Prime Products
Prime Products is a command-line tool which outputs the multiplication table of the first n prime numbers.
So, for instance, where n=5, you'd get a result like this:
+----+----+----+----+----+-----+
| * | 2 | 3 | 5 | 7 | 11 |
| 2 | 4 | 6 | 10 | 14 | 22 |
| 3 | 6 | 9 | 15 | 21 | 33 |
| 5 | 10 | 15 | 25 | 35 | 55 |
| 7 | 14 | 21 | 35 | 49 | 77 |
| 11 | 22 | 33 | 55 | 77 | 121 |
+----+----+----+----+----+-----+
The first row and column of the table contains the first 5 primes. Each other cell contains the product of the primes for the corresponding row and column.
Installation
Install the gem by running gem install prime_products.

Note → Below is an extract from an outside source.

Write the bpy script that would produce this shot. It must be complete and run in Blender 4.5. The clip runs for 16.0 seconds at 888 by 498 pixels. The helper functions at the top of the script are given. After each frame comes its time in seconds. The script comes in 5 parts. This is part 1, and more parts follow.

In development, you can install this gem by cloning the repository and running bundle.
Usage
To generate a table of prime products, run the prime_products executable, providing the size of the table as the first argument:
# If you have installed this gem from source, you will need to run
# `bundle exec prime_products 10`.
prime_products 10
If you do not provide an argument, we will use the first 5 by default.
Benchmarking
This gem uses a naive method of finding the first n primes which does not scale especially well. However, this seems reasonable given that the primes will be displayed on-screen, and so it is unlikely you will want to see a large number at once.
Despite being a naive solution, this is still moderately performant. On my machine:
- finding the first 10 takes ~0.00004s
- finding the first 100 takes ~0.001s
- finding the first 1000 takes ~0.2s
- finding the first 10000 takes ~31s
It is unlikely that you would want a table of more than 1000, which only takes ~0.2 seconds. If we wanted to use these numbers elsewhere, and needed more, then I would optimise this code.
You can see full benchmark results, comparing the Ruby standard library's implementation (Prime.first) to mine, by running ruby benchmarks/prime_numbers.rb.
Development
After checking out the repo, run bin/setup to install dependencies. Then, run rake spec to run the tests. Run rake lint to check the code style with Rubocop.
You can also run bin/console for an interactive prompt that will allow you to experiment.
To install this gem onto your local machine, run bundle exec rake install. To release a new version, update the version number in version.rb, and then run bundle exec rake release, which will create a git tag for the version, push git commits and tags, and push the .gem file to rubygems.org.